Modern day sleds sport various material and functional enhancements over their conventional all-wood counterparts. Yet their structural parts remain pretty much unchanged. They include:
- Top Rail: Curved section along the top of the sled that forms the ceiling for the cargo basket
- Stanchions: The vertical sections placed between the top rail and the runners; they form the skeleton on which the rest of the sled is fleshed out.
- Brush Bow: The arched section at the front of the sled; it absorbs the shock during a collision and thus protects the sled from major damage.
- Runners: Two long, detachable strips that run along the bottom of the sled body. Shaped like skis, they help the carriage slide on snow and dirt.
- Handle Bar: Highest section of the sled that mushers hold onto.
- Claw Brake: Attachable spring-action claw made of steel, it is positioned between the musher’s feet. When stepped on, the claw slows down the sled by digging into the snow.
- Cargo Basket: Storage space where the musher stores supplies and includes a sled bag that covers the basket. Mushers use the space as a makeshift bed and the bag as cover during halts. The basket acts as a carriage for dogs that get sick or injured during a trail.
Sled Harness Types
There are various styles of harnesses available for sled dogs, where the H-back, X-back, spreader bar and half harness are some of the more common variants. Since each harness design has it’s advantages, the choice of dog harness for pulling sledges varies wildly among mushers.
While half harnesses are believed to cause fewer injuries to dogs, spreader bar harnesses are said to provide more power. However, the X-back harness is somewhat of a standard among modern-day professionals.
Apart from the sled and harness, other essential sled equipment include:
- The Lines: They connect and fasten the sled to the dogs, and the dogs to each other. Made out of thick cable, the ‘gangline’ is the main line that forms the connection between the sled and the dogs. Whereas the ‘tugline’ runs from the back of the harness to the gangline, the ‘neckline’ connects the dog’s collar to the gangline.
- Snow Hook: Designed like two giant fish hooks, it is employed by the musher to anchor his sled and the dog team at a point of halt along the trail.
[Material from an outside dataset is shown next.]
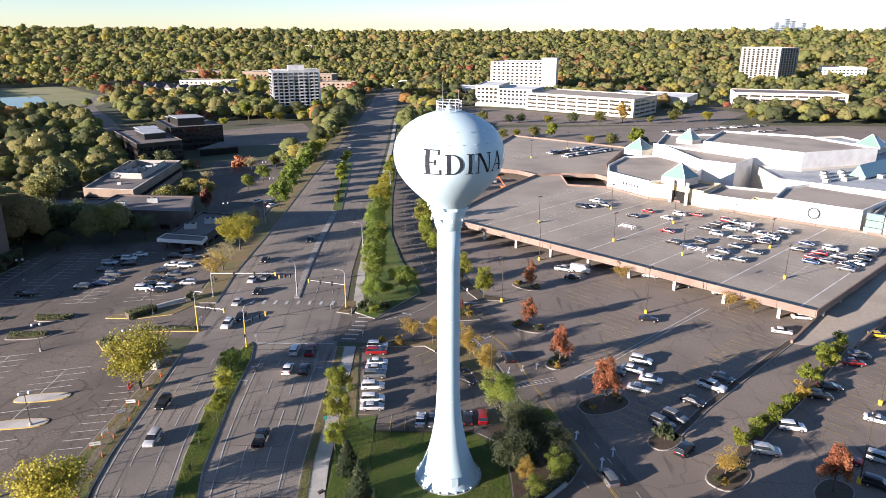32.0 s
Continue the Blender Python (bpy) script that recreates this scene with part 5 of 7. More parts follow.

Theoretically, the more the dogs jerk on the hook, the more it digs in to the ground.
- Dog Booties: They are meant to protect a sled dog’s feet from cuts and prevent the formation ice between the foot pads during a trail.
When is Samoyed Ready for Team Racing?
Samoyed dogs begin appearing for Team Races, usually when they are between 2 and 8 years old. Each dog goes through individual practice sessions and team building sessions before the pack can be called a team. It is generally the older dogs that are at the front of the pack, whereas the younger dogs are closest to the sled.
Train a Samoyed for Team Sled Racing
Training Samoyeds to work as a team can be quite tricky, and needs a systematic approach. Dogs are first trained as a pair, where they are attached to light pulling object. Exercises during this period lay emphasis on making them run and work as a pair.
Then, the training extends to the whole group, where the dogs are attached to a gangline, which in turn is attached to the front of the vehicle. By regulating the speed of the ATV, you can simulate the varying loads for the team.
Q: What do sled dogs eat?
A: Dog nutrition for sledding is derived from a concoction of kibble, chicken, fish, beef and vitamins. Typically, various types of raw meat are chopped and mixed in hot water to form a stew, which is then fed to the dogs. In winter, chicken fat may be added to the mix, to give the dogs more energy and help them keep warm.
Q: What are different roles in a sled dog team?
A: The dogs at the front of the line, called the ‘lead dogs’ obey musher commands and set the pace for the rest. Right behind them are the ‘swing dogs’ who ensure any turns initiated by the leaders are followed by the whole team. Then, come the ‘team dogs’, which maintain the pace and pull. Finally, the wheel dogs positioned right in front of the sled pull much of the weight.